The current research topic attempts to look into the way by which people can create architecture, formal or vernacular, including the element of habitation. This insight is done through P.Bourdieu’s anthropological research and the structuralist theory as well as the works of H.Hertzberger. Habitation is the relationship of the user with space; an interactive relationship. This relationship, as it is analyzed, depends on the needs and demands of the user and the welcoming form of space, so that one finds these connections or meanings by which he can appropriate it.
In addition, the ways of rendering meaning by users to structures are presented, either during planning, by including forms that evoke meanings from the user in advance, or through construction, by elements that the user can form bonds with. These two cases of space appropriation lead to examining the case of planning “by representative” and the introduction of the term habitation “in waiting”.
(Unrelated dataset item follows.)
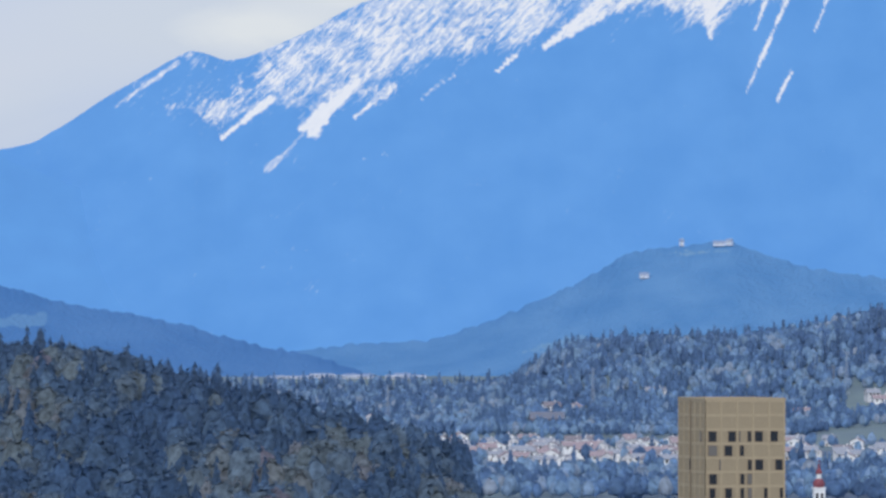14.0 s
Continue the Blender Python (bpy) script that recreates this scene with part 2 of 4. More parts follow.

Habitation “in waiting” is the sum of forms that give incentive to create new forms or relations with space, making it multifunctional and with multiple interpretations. These types of forms are presented through the examples of H.Hertzberger’s buildings and are organized in four categories: forms with multiple interpretations, forms as motives for contact between user and space, forms as context and forms that bring forth from the user a sense of duty for the space.
In conclusion, a reference is made on the matters that come up from the desire for habitation in conjunction with the alienation that prevails in society today, especially in the field of construction.